White House Responds to Criticism of Online Piracy Legislation
In response to tens of thousands of signatures on various petitions, 50,000+ on one petition alone, the White House has released a statement on what parts of the Stop online Piracy Act (SOPA) and the Protect Intellectual Property Act (PIPA) it will support.
The main area of concern is a provision allowing the U.S. Department of Justice (DOJ) to get a court order that would require Internet service providers to block access for their subscribers to foreign sites who are charged with copyright infringement by the DOJ. Earlier revisions of the bill had not differentiated between foreign and domestic sites, but that has since been changed.
Some feel that the bill does not stop piracy as intended and runs the risk of infringing on freedom of speech rights. Others have even gone so far as saying the acts, if passed as they are, could effectively break the Internet.

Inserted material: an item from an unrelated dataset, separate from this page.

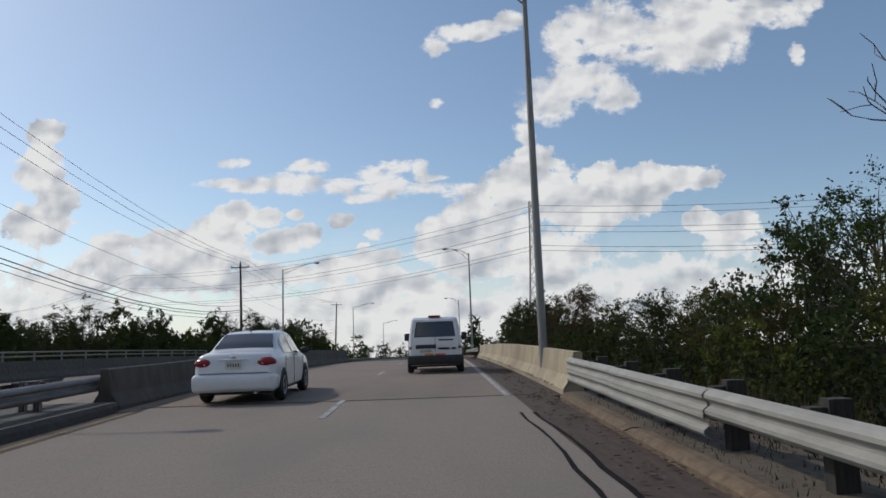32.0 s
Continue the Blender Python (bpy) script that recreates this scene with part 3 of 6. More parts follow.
def median_run(y0, y1, nose0=True, nose1=True, wide=False):
    """A raised concrete median that begins and ends as a ramped wedge."""
    def rise(y):
        h = 1.0
        for on, e in ((nose0, y - y0), (nose1, y1 - y)):
            if on:
                h = min(h, 0.04 + e / 4.5)
        return h

    def half(y):
        w = 0.95
        for on, e in ((nose0, y - y0), (nose1, y1 - y)):
            if on and e < 7:
                w = min(w, 0.16 + 0.79 * math.sqrt(max(0.0, e / 7)))
        return w
    ys = [y0 + a for a in (0, 0.3, 0.8, 1.4, 2.2, 3.2, 4.5, 6)] + stations(y0 + 8, y1 - 8, 3) + [y1 - a for a in (6, 4.5, 3.2, 2.2, 1.4, 0.8, 0.3, 0)]
    run = thing("median", "raised concrete median with worn kerb faces", "median", kind="structure")
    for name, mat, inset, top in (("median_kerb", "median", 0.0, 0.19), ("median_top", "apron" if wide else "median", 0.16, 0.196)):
        geo, verts, faces = Geo(), [], []
        for y in ys:
            w = max(0.04, half(y) - inset * min(1, half(y)))
            wl = w + (float(np.interp(y - y0, [0, 2, 6.5, 10.5, 16, 32, 48, 60], [0, 0.4, 1.6, 2.2, 2.1, 1.1, 0.3, 0])) if wide else 0)
            t = max(0.012, top * min(1.0, rise(y)))
            for d, h in ((-wl, -0.1), (-wl, t * 0.6), (-wl + 0.04, t), (w - 0.04, t), (w, t * 0.6), (w, -0.1)):
                verts.append(at(y, -5.25 + d, h))
        for i in range(len(ys) - 1):
            for k in range(5):
                a = i * 6 + k
                faces.append((a, a + 6, a + 7, a + 1))
        faces += [tuple(range(6)), tuple(range((len(ys) - 1) * 6, len(ys) * 6))[::-1]]
        part(name, geo.add(verts, faces), mat, run)
    for on, y, way in ((nose0, y0, 1), (nose1, y1, -1)):
        if on:                                     # dusty concrete round the tip
            rows = [(y + way * e, w) for e, w in ((-5.5, 0.15), (-4.6, 0.7), (-3.0, 1.05), (0, 1.3), (5, 1.45), (12, 1.42))]
            left = 1.0 if not wide else 1.9
            verts = [at(a, -5.25 - w * left, 0.003) for a, w in rows] + [at(a, -5.25 + w, 0.003) for a, w in rows[::-1]]
            n = len(verts)
            part("apron", Geo().add(verts + [v - Vector((0, 0, 0.05)) for v in verts], [tuple(range(n)), tuple(range(n, 2 * n))[::-1]] + [(k, n + k, n + (k + 1) % n, (k + 1) % n) for k in range(n)]), "apron", run, "tan dusty concrete round the tip of the median")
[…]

The Obama administration has asked that a vote on the legislation be put on hold until the issue could be discussed further. So far, there has been a total of one hearing on the controversial SOPA, and no technical experts were present at that hearing. And while it is generally agreed that putting a stop to Internet piracy, especially in foreign countries, is of utmost priority, there is also a general consensus that other options should be discussed.
The outcry by constituents has given lawmakers pause and might even be swaying their opinion. For its part, the administration has suggested a conference call between those who oppose the bill, especially the organizers of the petition and a cross-section of signatories, and government officials. All parties involved hope that other solutions, acceptable to all, can be developed.